I took some time today to read through some of my old blog posts, I find that as I hit mental blocks in writing my thesis it can be helpful to read through what has inspired me in the past. I wanted to take a few moments to draw attention to some of the most common search terms that people use to find my blog. A common thing that comes across is the question “What does it mean to be a woman?” or “What does it mean to be a girl?” and while my posts where I developed my own answer to these questions (Part One and Part Two) seem to be quite popular, they are not necessarily comprehensive. In fact, they aren’t even comprehensive to how I feel about the topic now – they were responses to very specific experiences that occurred over a set of days and weeks – hardly representative of my entire life or viewpoint on my gender.

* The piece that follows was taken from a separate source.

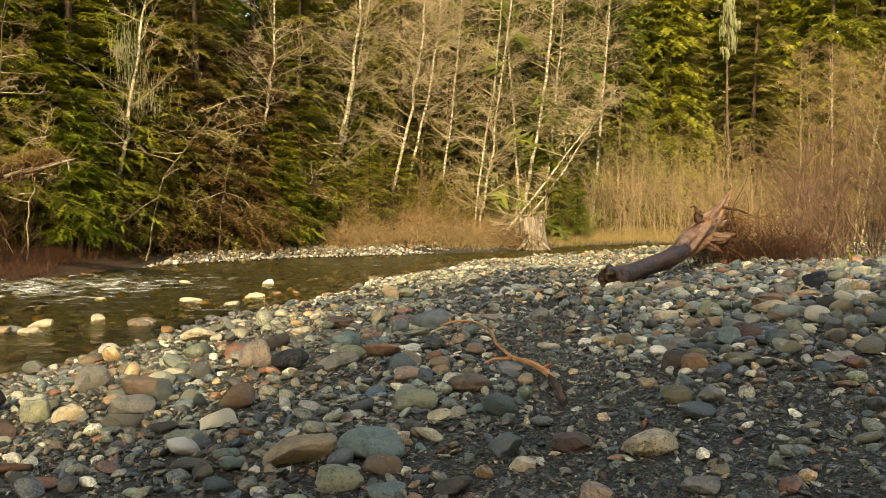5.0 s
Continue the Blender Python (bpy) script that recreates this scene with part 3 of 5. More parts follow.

I find that I look up answers to those big questions too frequently, I’m constantly seeking approval or answers that someone else has experienced or wondered or asked the same things that I have. Why do I seek validation from other people? Why am I looking for some proof that my experience is not unique? Why am I looking for proof that I am the same as someone else, instead of embracing what makes me different? I’m curious about goal to be normal or to blend in, what does this even mean and why do we want it?

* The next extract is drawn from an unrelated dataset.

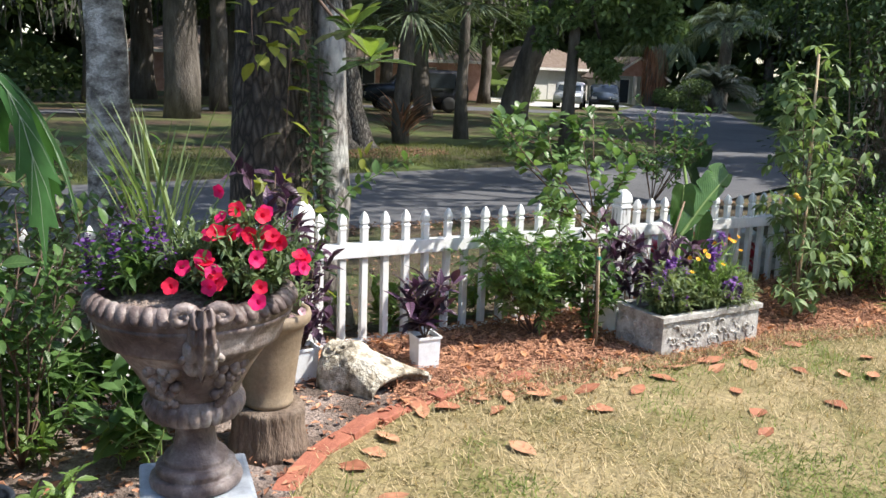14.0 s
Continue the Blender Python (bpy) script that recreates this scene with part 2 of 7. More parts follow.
def mixed(nodes, links, a, b, fac, mode="MIX"):
    m = nodes.new("ShaderNodeMix")
    m.data_type, m.blend_type = "RGBA", mode
    for sock, val in ((m.inputs[6], a), (m.inputs[7], b)):
        if isinstance(val, tuple):
            sock.default_value = (*val, 1)
        else:
            links.new(val, sock)
    if isinstance(fac, float):
        m.inputs[0].default_value = fac
    else:
        links.new(fac, m.inputs[0])
    return m.outputs[2]


def bump(nodes, links, bsdf, height, strength, distance=0.01):
    b = nodes.new("ShaderNodeBump")
    b.inputs["Strength"].default_value, b.inputs["Distance"].default_value = strength, distance
    links.new(height, b.inputs["Height"])
    links.new(b.outputs[0], bsdf.inputs["Normal"])


def surface(name, stops, scale=6.0, fine=60.0, rough=0.7, relief=0.3, depth=0.01, stretch=None, metal=0.0, spec=0.4, coords="Object", grain=0.35):
    """Two scales of colour variation and a fine relief."""
    m, nd, lk, b = nodes_of(name)
    big = noise_of(nd, lk, scale, 5, 0.6, coords, stretch)
    small = noise_of(nd, lk, fine, 3, 0.65, coords, stretch)
    col = ramp(nd, lk, big, stops)
    dark = ramp(nd, lk, small, [(0.3, (0.45, 0.45, 0.45)), (0.7, (1.25, 1.25, 1.25))])
    lk.new(mixed(nd, lk, col, dark, grain, "MULTIPLY"), b.inputs["Base Color"])
    b.inputs["Roughness"].default_value, b.inputs["Metallic"].default_value = rough, metal
    b.inputs["Specular IOR Level"].default_value = spec
    if relief:
        bump(nd, lk, b, small, relief, depth)
    return m


def leafy(name, dark, light, rough=0.45, through=0.35, tint=None, veins=0.0, vary=1.0, spec=0.35, ribs=50.0, vein_colour=(0.20, 0.30, 0.10)):
    """A leaf: colour by leaf, mottling, gloss and some light let through."""
    if dark[1] > dark[0] and dark[1] > dark[2]:
        dark, light = [(c[0] * 1.09, c[1] * 0.98, c[2] * 1.10) for c in (dark, light)]
    m, nd, lk, b = nodes_of(name)
    if through > 0:
        SOFT.add(m.name)
    gi = nd.new("ShaderNodeNewGeometry")
    col = ramp(nd, lk, gi.outputs["Random Per Island"], [(0.0, dark), (0.6 * vary, light), (1.0, tuple(min(1, 1.35 * c) for c in light))])
    mott = noise_of(nd, lk, 40.0, 3)
    sh = ramp(nd, lk, mott, [(0.3, (0.7, 0.7, 0.7)), (0.7, (1.15, 1.15, 1.15))])
    col = mixed(nd, lk, col, sh, 0.6, "MULTIPLY")
    if veins:
        at = nd.new("ShaderNodeAttribute")
        at.attribute_name = "leaf_xy"
        sx = nd.new("ShaderNodeSeparateXYZ")
        lk.new(at.outputs["Vector"], sx.inputs[0])
        def calc(op, a, c):
            q = nd.new("ShaderNodeMath")
            q.operation = op
            for s, v in zip(q.inputs, (a, c)):
                if isinstance(v, float):
                    s.default_value = v
                else:
                    lk.new(v, s)
            return q.outputs[0]
        ax = calc("ABSOLUTE", sx.outputs[0], 0.0)
        mid = calc("LESS_THAN", ax, 0.014)
        wv = calc("SINE", calc("MULTIPLY", calc("SUBTRACT", sx.outputs[1], calc("MULTIPLY", ax, 0.8)), ribs), 0.0)
        side = calc("MULTIPLY", calc("GREATER_THAN", wv, 0.86), calc("LESS_THAN", ax, 2.0))
        msk = calc("MULTIPLY", calc("MAXIMUM", mid, calc("MULTIPLY", side, 0.32)), veins)
        col = mixed(nd, lk, col, vein_colour, msk)
        bump(nd, lk, b, wv, 0.25 * veins, 0.004)
    lk.new(col, b.inputs["Base Color"])
    b.inputs["Roughness"].default_value = rough
    b.inputs["Specular IOR Level"].default_value = spec
    tr = nd.new("ShaderNodeBsdfTranslucent")
    lk.new(mixed(nd, lk, col, tint or (1.5, 1.6, 0.7), 0.7, "MULTIPLY"), tr.inputs[0])
    mx = nd.new("ShaderNodeMixShader")
    mx.inputs[0].default_value = through
    lk.new(b.outputs[0], mx.inputs[1])
    lk.new(tr.outputs[0], mx.inputs[2])
    lk.new(mx.outputs[0], nd["Material Output"].inputs[0])
    return m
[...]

Personally, I’m done with it. I’m tired of telling people what I do, or what I’m passionate about and feeling like I can’t share too much of myself for fear of sounding too different. I want to be different, I want to be myself, and I want to be able to celebrate the things that make me unique without feeling the need to shine a little less bright.
So cheers to those who ask the big questions, who refuse to conform to the people we’re told we need to be, and to those who keep shining bright regardless of the response you’re met with.